Your task is to reproduce, verbatim and without pictures, the lines from the opening of the listing through the line containing "0.75, scale=10, bump=0.4)".

────────

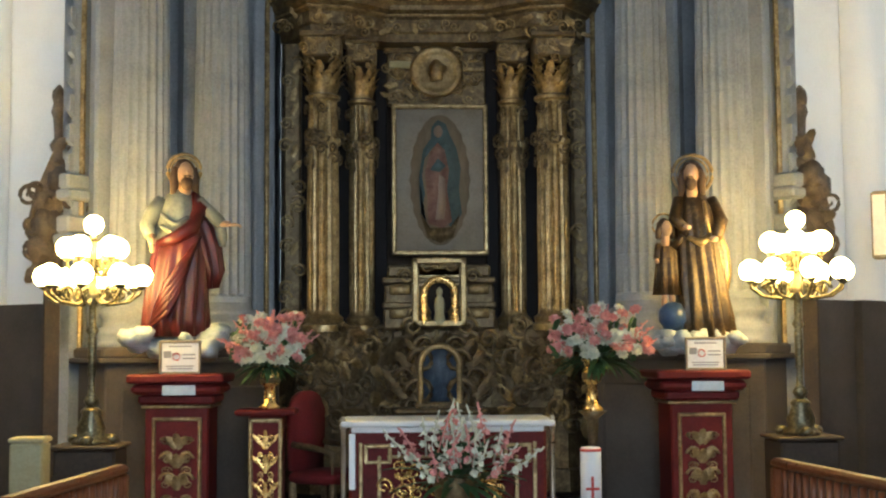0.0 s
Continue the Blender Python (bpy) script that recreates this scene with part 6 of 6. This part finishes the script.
part("cross", [box(0.02, 0.01, 0.2, 0.002, (0, -0.08, 0.36)), box(0.1, 0.01, 0.02, 0.002, (0, -0.08, 0.46))], PRINT_RED, pc, "red cross", smooth=False)
part("rim", lathe([(0.079, 0.74), (0.082, 0.75), (0.079, 0.76)], 24), PRINT_RED, pc)
cb = thing("cream_cabinet", "narrow cream painted cabinet beside the candelabrum", "cabinet", at=(-3.05, 3.45, 0))
part("body", [box(0.24, 0.24, 1.0, 0.015)], CREAM, cb, smooth=False)
part("lid", [box(0.26, 0.26, 0.04, 0.012, (0, 0, 1.0))], CREAM, cb, smooth=False)

# candelabra with lit globes
LIT = glow("lit_globe", (1.0, 0.66, 0.22), 17.0)
BRASS = mat("tarnished_brass", [(0.03, 0.03, 0.02), (0.10, 0.09, 0.055), (0.28, 0.26, 0.17)], 0.35, 0.75, scale=10, bump=0.4)


def candelabrum(x, y, z):
    blk = thing("dark_plinth", "low dark wooden plinth under the candelabrum", "plinth", "plinths", at=(x, y, 0))
    part("block", [box(0.46, 0.46, z - 0.03, 0.02)], BROWN, blk, smooth=False)
    part("top", [box(0.52, 0.52, 0.03, 0.01, (0, 0, z - 0.03))], BROWN, blk, smooth=False)
    o = thing("candelabrum", "tall brass candelabrum with lit round glass globes", "candelabrum", "candelabra", at=(x, y, z))
    part("foot", lathe([(0.15, 0), (0.14, 0.03), (0.1, 0.06), (0.11, 0.12), (0.07, 0.22), (0.08, 0.25), (0.05, 0.28)], 3 * 8), BRASS, o)
    for j in range(3):
        part("paw", [(blob(0.045, j, 0.2, (1.3, 0.9, 0.8)), pose(0.15 * math.cos(2.1 * j + 0.5), 0.15 * math.sin(2.1 * j + 0.5), 0.035))], BRASS, o)
    part("stem", lathe([(0.03, 0.27), (0.06, 0.33), (0.03, 0.38), (0.022, 0.5), (0.032, 0.53), (0.032, 0.8), (0.025, 0.82), (0.05, 0.86), (0.03, 0.9), (0.028, 1.05), (0.055, 1.1), (0.05, 1.16), (0.03, 1.2), (0.03, 1.5), (0.04, 1.54), (0.02, 1.6)], 18), BRASS, o)
    sp = [(8, 0.37, 1.28, 0.0), (5, 0.2, 1.5, 0.5)]
    for k, r, zz, off in sp:
        for j in range(k):
            a = math.degrees(2 * math.pi * (j + off) / k)
            arm = part("arm", [(tube([(0.02, 0, zz - 0.16), (r * 0.35, 0, zz - 0.22), (r * 0.75, 0, zz - 0.2), (r * 0.98, 0, zz - 0.14), (r, 0, zz - 0.085)], 0.012, 7), pose(0, 0, 0, 0, 0, a)),
                               (SPIRAL, pose(0, 0, 0, 0, 0, a) @ pose(r * 0.75, 0, zz - 0.14) @ Matrix.Scale(0.13, 4)), (LEAF_S, pose(0, 0, 0, 0, 0, a + 90) @ pose(0, -r * 0.55, zz - 0.2) @ Matrix.Scale(0.11, 4))], BRASS, o)
            part("cup", [(lathe([(0.01, -0.11), (0.04, -0.085), (0.045, -0.075)], 12), pose(r * math.cos(radians(a)), r * math.sin(radians(a)), zz))], BRASS, arm)
            part("globe", [(lathe([(0.02, -0.082)] + [(0.086 * math.cos(t), 0.086 * math.sin(t)) for t in np.linspace(-1.3, 1.5, 12)], 20), pose(r * math.cos(radians(a)), r * math.sin(radians(a)), zz))], LIT, arm, "lit milk-glass globe")
    part("globe", [(lathe([(0.02, -0.08)] + [(0.075 * math.cos(t), 0.075 * math.sin(t)) for t in np.linspace(-1.3, 1.5, 12)], 20), pose(0, 0, 1.68))], LIT, o, "lit milk-glass globe")
    for zz, w_ in ((1.3, GLOBE_W * 0.65), (1.56, GLOBE_W * 0.35)):
        lamp("candelabrum_light", "POINT", w_, pose(x, y, z + zz + 0.02), 0.3 if zz < 1.4 else 0.16, color=(1.0, 0.60, 0.12))


candelabrum(-2.69, 3.8, 0.96)
candelabrum(2.79, 3.8, 0.98)

# communion rails
rail_spindle = lathe([(0.022, 0), (0.022, 0.08), (0.014, 0.1), (0.024, 0.3), (0.014, 0.5), (0.022, 0.56), (0.022, 0.7)], 8)
for sg in (-1, 1):
    cr = thing("wooden_rail", "varnished wooden communion rail with turned spindles", "rail", "communion rails", at=(2.12 * sg, 2.2, 0), turn=-84 if sg > 0 else 180 + 84)
    part("top_rail", [box(1.9, 0.1, 0.06, 0.02, (0.95, 0, 0.88))], WOOD, cr, smooth=False)
    part("bottom_rail", [box(1.9, 0.08, 0.07, 0.015, (0.95, 0, 0.1))], WOOD, cr, smooth=False)
    part("end_post", [box(0.07, 0.1, 0.88, 0.012, (0.035, 0, 0)), box(0.07, 0.1, 0.88, 0.012, (1.86, 0, 0))], WOOD, cr, smooth=False)
    for j in range(16):
        part("spindle", [(rail_spindle, pose(0.13 + 0.11 * j, 0, 0.17))], WOOD, cr)

WINGWOOD = mat("dark_gilt_wood", [(0.035, 0.026, 0.019), (0.085, 0.065, 0.047), (0.17, 0.13, 0.09)], 0.6, 0.15, scale=8, bump=0.7)
# carved wings of the side altars and wall fittings
for sg in (-1, 1):
    wg = thing("side_altar_wing", "dark carved gilt wing of a side altar", "carving", "side altar wings", at=(sg * 3.43, 5.58, 0), turn=-14 * sg)
    part("core", [outline([(-0.13, 2.3), (0.16, 2.3), (0.2, 2.62), (0.28, 2.74), (0.2, 3.1), (0.12, 3.3), (0.04, 3.5), (-0.1, 3.5), (-0.16, 3.0)] if sg > 0 else [(0.13, 2.3), (0.16, 3.0), (0.1, 3.5), (-0.04, 3.5), (-0.12, 3.3), (-0.2, 3.1), (-0.28, 2.74), (-0.2, 2.62), (-0.16, 2.3)], 0, 0.2)], WINGWOOD, wg, smooth=False)
    part("shaft", [box(0.26, 0.2, 2.2, 0.02, (-0.02 * sg, 0.1, 0.12))], BROWN, wg, smooth=False)
    cw = Buf()
    g7 = random.Random(31)
    for j in range(34):
        z = g7.uniform(2.4, 3.6)
        cw.add(g7.choice([SPIRAL, SPIRAL_R, LEAF, LEAF_S]), pose(sg * (0.12 - 0.16 * (z - 2.4)) + g7.uniform(-0.14, 0.14), -0.02, z) @ pose(0, 0, 0, 0, g7.uniform(0, 360), 0) @ Matrix.Scale(0.22, 4))
    for j in range(14):
        z = g7.uniform(2.35, 3.35)
        cw.add(blob(g7.uniform(0.08, 0.14), j, 0.3, (1, 0.7, 1.3)), pose(sg * (0.1 - 0.12 * (z - 2.4)) + g7.uniform(-0.1, 0.1), 0.0, z))
    cw.ob("carving", WINGWOOD, wg, kind="stuff")
    part("finial", [(lathe([(0.06, 3.5), (0.08, 3.56), (0.04, 3.62), (0.05, 3.8), (0.07, 3.86), (0.05, 3.95), (0.065, 4.0), (0.06, 4.06), (0.01, 4.12)], 12), pose(0, 0.08, 0)), (blob(0.05, 3, 0.4, (0.9, 0.9, 1.2)), pose(0.03, 0.04, 3.98))], WINGWOOD, wg)
spk = thing("wall_loudspeaker", "slim white column loudspeaker on the white wall", "loudspeaker", at=(4.05, 5.3, 2.45), turn=-35)
part("case", [box(0.16, 0.12, 0.62, 0.02)], TAUPE, spk, smooth=False)
part("grille", [box(0.12, 0.01, 0.55, 0.004, (0, -0.064, 0.035))], CARD, spk, smooth=False)

# ---- chandelier ----
ch = thing("chandelier", "large crystal chandelier with ivory candles on dark arms", "chandelier", at=(0.02, 0, 0))
part("stem", lathe([(0.02, 4.1), (0.06, 4.14), (0.03, 4.2), (0.05, 4.3), (0.1, 4.38), (0.06, 4.46), (0.03, 4.55), (0.06, 4.66), (0.09, 4.72), (0.04, 4.8), (0.03, 5.0), (0.06, 5.08), (0.03, 5.14), (0.012, 5.4), (0.012, 5.62)], 16), IRON, ch)
part("ball", [(blob(0.075, 1, 0.02), pose(0, -0.02, 4.78))], IRON, ch)
PRISM = lathe([(0.001, -0.085), (0.0085, -0.07), (0.0085, -0.015), (0.004, -0.006), (0.006, 0.0)], 6)
BEAD = blob(0.011, 1, 0.02)
g8 = random.Random(77)


def arm_set(count, r, z, off, drop):
    """Curved arms, each with cup, candle and a skirt of prisms."""
    for j in range(count):
        a = 360 * (j + off) / count
        M = pose(0, 0, 0, 0, 0, a)
        arm = part("arm", [(tube([(0.05, 0, z - drop), (r * 0.35, 0, z - drop - 0.08), (r * 0.75, 0, z - drop * 0.75 - 0.06), (r * 0.97, 0, z - 0.1), (r, 0, z - 0.02)], 0.011, 6), M), (SPIRAL, M @ pose(r * 0.6, 0, z - drop * 0.7) @ Matrix.Scale(0.14, 4))], IRON, ch)
        part("cup", [(lathe([(0.012, -0.03), (0.05, -0.005), (0.055, 0.004), (0.02, 0.01)], 14), M @ pose(r, 0, z))], IRON, arm)
        part("candle", [(lathe([(0.015, 0), (0.0145, 0.11), (0.008, 0.114)], 10), M @ pose(r, 0, z + 0.008))], CANDLE, arm, "unlit ivory candle")
        part("bulb", [(lathe([(0.006, 0), (0.013, 0.014), (0.011, 0.03), (0.001, 0.05)], 8), M @ pose(r, 0, z + 0.122))], GLASSY, arm, "clear flame bulb")
        pr = Buf()
        for q in range(11):
            b_ = radians(q * 32.7)
            pr.add(PRISM, M @ pose(r + 0.05 * math.cos(b_), 0.05 * math.sin(b_), z - 0.004, g8.uniform(-5, 5), 0, 0) @ Matrix.Scale(g8.uniform(0.95, 1.4), 4))
        pr.ob("prism_skirt", GLASSY, arm, "clear cut-glass prisms", kind="stuff")


arm_set(16, 0.64, 4.56, 0.5, 0.12)
arm_set(6, 0.42, 4.28, 0.2, 0.1)
gl = Buf()


def garland(p, q, sag, n=14):
    p, q = np.array(p), np.array(q)
    for i in range(n + 1):
        t = i / n
        c = p * (1 - t) + q * t - np.array([0, 0, sag * 4 * t * (1 - t)])
        gl.add(BEAD, Matrix.Translation(c) @ Matrix.Scale(g8.uniform(0.8, 1.5), 4))


for j in range(16):
    a, b_ = radians(22.5 * (j + 0.5)), radians(22.5 * (j + 1.5))
    garland((0.64 * math.cos(a), 0.64 * math.sin(a), 4.53), (0.64 * math.cos(b_), 0.64 * math.sin(b_), 4.53), 0.12, 9)
    garland((0.6 * math.cos(a), 0.6 * math.sin(a), 4.5), (0.36 * math.cos(a), 0.36 * math.sin(a), 4.3), 0.06, 9)
    garland((0.3 * math.cos(a), 0.3 * math.sin(a), 4.5), (0.08 * math.cos(a), 0.08 * math.sin(a), 4.62), 0.05, 9)
for j in range(6):
    a, b_ = radians(60 * (j + 0.2)), radians(60 * (j + 1.2))
    garland((0.42 * math.cos(a), 0.42 * math.sin(a), 4.24), (0.42 * math.cos(b_), 0.42 * math.sin(b_), 4.24), 0.1, 22)
    garland((0.42 * math.cos(a), 0.42 * math.sin(a), 4.24), (0.06 * math.cos(a), 0.06 * math.sin(a), 4.16), 0.08, 14)
for j in range(260):
    a, r = g8.uniform(0, 6.283), 0.34 * math.sqrt(g8.random())
    gl.add(PRISM, pose(r * math.cos(a), r * math.sin(a), g8.uniform(4.24, 4.6)) @ Matrix.Scale(g8.uniform(0.8, 1.4), 4))
for j in range(200):
    a, r = g8.uniform(0, 6.283), g8.uniform(0.1, 0.4)
    gl.add(BEAD, pose(r * math.cos(a), r * math.sin(a), g8.uniform(4.2, 4.48)) @ Matrix.Scale(g8.uniform(0.8, 1.6), 4))
for j in range(60):
    a = g8.uniform(0, 6.283)
    gl.add(BEAD, pose(0.05 * math.cos(a), 0.05 * math.sin(a), g8.uniform(4.85, 5.2)) @ Matrix.Scale(g8.uniform(0.8, 1.5), 4))
gl.ob("crystal_stringing", GLASSY, ch, "strings of clear crystal beads", kind="stuff")
cr = Buf()
for j in range(8):
    M = pose(0, 0, 0, 0, 0, 45 * j)
    cr.add(tube([(0.02, 0, 5.5), (0.07, 0, 5.52), (0.1, 0, 5.58), (0.085, 0, 5.63)], 0.005, 5), M)
    for q in range(5):
        cr.add(PRISM, M @ pose(0.095 - 0.012 * q, 0.01 * q, 5.58 - 0.02 * q) @ Matrix.Scale(0.6, 4))
cr.ob("glass_crown", GLASSY, ch, "small crystal crown on the stem")
part("strap", [tube([(0.0, 0, 5.15), (0.07, 0, 5.26), (0.05, 0, 5.4), (0.01, 0, 5.5)], 0.008, 6), tube([(0.0, 0, 5.15), (-0.07, 0, 5.26), (-0.05, 0, 5.4), (-0.01, 0, 5.5)], 0.008, 6)], IRON, ch)
chain = thing("chandelier_chain", "long dark iron chain that carries the chandelier", "chain", at=(0.02, 0, 5.6))
link = tube([(0.011 * math.cos(a), 0, 0.032 * math.sin(a)) for a in np.linspace(0, 2 * math.pi, 11)[:-1]], 0.004, 5, True)
ln = Buf()
for j in range(156):
    ln.add(link, pose(0, 0, 0.03 + 0.0585 * j, 0, 0, 90 * (j % 2)))
ln.ob("link_string", IRON, chain, kind="stuff")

────────

#### [Reply]
0.0 s
Continue the Blender Python (bpy) script that recreates this scene with part 6 of 6. This part finishes the script.
part("cross", [box(0.02, 0.01, 0.2, 0.002, (0, -0.08, 0.36)), box(0.1, 0.01, 0.02, 0.002, (0, -0.08, 0.46))], PRINT_RED, pc, "red cross", smooth=False)
part("rim", lathe([(0.079, 0.74), (0.082, 0.75), (0.079, 0.76)], 24), PRINT_RED, pc)
cb = thing("cream_cabinet", "narrow cream painted cabinet beside the candelabrum", "cabinet", at=(-3.05, 3.45, 0))
part("body", [box(0.24, 0.24, 1.0, 0.015)], CREAM, cb, smooth=False)
part("lid", [box(0.26, 0.26, 0.04, 0.012, (0, 0, 1.0))], CREAM, cb, smooth=False)

# candelabra with lit globes
LIT = glow("lit_globe", (1.0, 0.66, 0.22), 17.0)
BRASS = mat("tarnished_brass", [(0.03, 0.03, 0.02), (0.10, 0.09, 0.055), (0.28, 0.26, 0.17)], 0.35, 0.75, scale=10, bump=0.4)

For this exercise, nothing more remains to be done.